The Aljube Museum Resistance and Freedom and the Lisbon Municipal Archive – Photographic present the exhibition “The Artist Went Out on the Street,” which will run from April 20 to December 31, 2023.
On the eve of celebrating the 50th anniversary of the Revolution, the museum shares Ana Hatherly’s photographs taken on April 25, 1974. Across the country, people were still unaware of what was happening in the capital and the outcome of the military coup. However, in Lisbon, people took to the streets, celebrating, greeting the soldiers, invading the headquarters of Censorship and the newspaper Época, hugging friends in a mixture of surprise and joy, shouting slogans, and clamoring for an end to the colonial war and the conquest of freedom. The coup turned into a revolution. Fortunately, Ana Hatherly did not follow the recommendations issued by the MFA command post and went out to the streets to poetically record this day.

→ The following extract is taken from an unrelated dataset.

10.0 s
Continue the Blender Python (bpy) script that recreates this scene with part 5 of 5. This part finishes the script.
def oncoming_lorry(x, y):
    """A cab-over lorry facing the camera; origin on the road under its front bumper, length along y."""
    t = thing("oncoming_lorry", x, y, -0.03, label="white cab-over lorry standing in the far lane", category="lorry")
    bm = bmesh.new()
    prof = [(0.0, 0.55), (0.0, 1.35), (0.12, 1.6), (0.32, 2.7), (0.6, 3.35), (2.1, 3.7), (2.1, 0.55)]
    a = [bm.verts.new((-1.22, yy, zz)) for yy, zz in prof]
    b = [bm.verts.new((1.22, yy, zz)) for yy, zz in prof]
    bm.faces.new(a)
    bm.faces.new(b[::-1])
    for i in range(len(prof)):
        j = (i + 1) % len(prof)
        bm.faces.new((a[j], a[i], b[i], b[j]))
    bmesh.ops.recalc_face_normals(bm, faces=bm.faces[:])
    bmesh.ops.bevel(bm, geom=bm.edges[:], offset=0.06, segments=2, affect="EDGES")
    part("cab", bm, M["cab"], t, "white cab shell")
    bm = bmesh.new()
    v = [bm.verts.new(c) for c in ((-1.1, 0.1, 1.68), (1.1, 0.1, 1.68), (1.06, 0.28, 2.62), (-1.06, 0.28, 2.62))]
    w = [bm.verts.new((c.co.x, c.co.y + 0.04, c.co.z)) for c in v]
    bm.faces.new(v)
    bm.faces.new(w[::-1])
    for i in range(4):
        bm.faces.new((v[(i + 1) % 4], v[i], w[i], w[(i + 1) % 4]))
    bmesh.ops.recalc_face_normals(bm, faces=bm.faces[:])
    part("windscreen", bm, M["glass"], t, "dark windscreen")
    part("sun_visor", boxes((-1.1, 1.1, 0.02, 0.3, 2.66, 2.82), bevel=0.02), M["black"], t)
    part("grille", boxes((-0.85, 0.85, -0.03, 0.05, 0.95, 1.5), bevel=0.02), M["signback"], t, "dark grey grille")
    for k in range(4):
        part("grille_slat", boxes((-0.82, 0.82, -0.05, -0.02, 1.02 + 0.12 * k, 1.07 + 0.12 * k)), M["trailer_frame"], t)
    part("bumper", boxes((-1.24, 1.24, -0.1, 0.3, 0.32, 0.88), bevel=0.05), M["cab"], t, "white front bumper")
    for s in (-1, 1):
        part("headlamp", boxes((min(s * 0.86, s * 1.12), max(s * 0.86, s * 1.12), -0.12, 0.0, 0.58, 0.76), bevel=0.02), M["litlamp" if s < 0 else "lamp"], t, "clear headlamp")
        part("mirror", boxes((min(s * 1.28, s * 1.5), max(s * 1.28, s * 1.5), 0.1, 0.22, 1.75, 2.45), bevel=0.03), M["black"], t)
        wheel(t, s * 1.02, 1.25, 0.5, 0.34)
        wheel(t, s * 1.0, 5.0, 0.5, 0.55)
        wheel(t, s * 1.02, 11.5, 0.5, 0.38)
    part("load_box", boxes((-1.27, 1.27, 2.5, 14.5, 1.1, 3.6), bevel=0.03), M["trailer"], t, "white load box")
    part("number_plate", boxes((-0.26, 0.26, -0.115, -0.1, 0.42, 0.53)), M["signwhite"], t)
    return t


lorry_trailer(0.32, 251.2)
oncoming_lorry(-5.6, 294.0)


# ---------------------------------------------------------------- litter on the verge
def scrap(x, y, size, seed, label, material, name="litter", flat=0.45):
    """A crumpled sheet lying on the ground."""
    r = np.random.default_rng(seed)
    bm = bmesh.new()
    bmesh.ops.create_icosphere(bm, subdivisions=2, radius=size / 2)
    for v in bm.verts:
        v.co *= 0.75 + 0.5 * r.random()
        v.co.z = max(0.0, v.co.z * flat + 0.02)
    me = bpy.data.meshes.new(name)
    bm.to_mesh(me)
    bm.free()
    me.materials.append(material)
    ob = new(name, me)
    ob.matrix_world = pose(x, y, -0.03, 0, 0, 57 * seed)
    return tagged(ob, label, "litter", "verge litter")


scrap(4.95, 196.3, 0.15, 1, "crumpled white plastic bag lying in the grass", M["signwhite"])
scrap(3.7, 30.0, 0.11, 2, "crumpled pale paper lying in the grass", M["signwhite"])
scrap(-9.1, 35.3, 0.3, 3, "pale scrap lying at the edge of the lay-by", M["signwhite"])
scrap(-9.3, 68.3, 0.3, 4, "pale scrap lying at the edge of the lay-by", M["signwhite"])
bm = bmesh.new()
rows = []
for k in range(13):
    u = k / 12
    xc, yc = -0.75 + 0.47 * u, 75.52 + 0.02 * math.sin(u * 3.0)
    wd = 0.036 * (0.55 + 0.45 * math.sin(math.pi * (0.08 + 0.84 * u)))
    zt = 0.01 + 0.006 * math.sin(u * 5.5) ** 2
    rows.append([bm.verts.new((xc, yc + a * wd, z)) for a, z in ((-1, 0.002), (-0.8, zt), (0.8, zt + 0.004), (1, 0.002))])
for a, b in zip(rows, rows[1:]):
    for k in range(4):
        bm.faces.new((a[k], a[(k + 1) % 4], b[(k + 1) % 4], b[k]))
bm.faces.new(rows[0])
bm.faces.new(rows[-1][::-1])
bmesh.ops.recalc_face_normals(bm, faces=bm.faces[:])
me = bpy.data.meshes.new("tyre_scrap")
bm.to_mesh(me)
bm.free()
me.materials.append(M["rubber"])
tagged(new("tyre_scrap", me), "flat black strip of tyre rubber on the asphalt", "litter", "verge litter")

Sharing them here, in the former political prison, materializes a duty and right to celebrate April 25, 1974. The rituals of celebrating the conquests of freedom and democracy are essential for us to understand their value and persist in their uncompromising defense.
The exhibition’s design is by Sofia Teixeira Gomes and Pedro J. Márquez, who are Memory of Ant, filmmakers who graduated from the Escuela de Cinematografía y del Audiovisual de la Comunidad de Madrid, with Francisco Bairrão Ruivo’s research. The exhibition’s graphic design is by Eduardo Ferreira, and the production is by Ana Reguino and Joana Alves. The exhibition also features works from the Municipal Archive of Lisbon and the Calouste Gulbenkian Foundation’s Modern Art Center.
Isabel Carlos curated the exhibition, and Rita Rato is the director of the Aljube Museum Resistance and Freedom.
The exhibition aims to commemorate and reflect on the importance of the events of April 25, 1974, in the history of Portugal, as well as to celebrate and honor Ana Hatherly’s artistic work. Admission to the exhibition is free.
The Aljube Museum is a former political prison that became a museum in 2015. The museum’s mission is to preserve the memory of the struggle against dictatorship and authoritarianism and promote the defense of human rights, democracy, and freedom.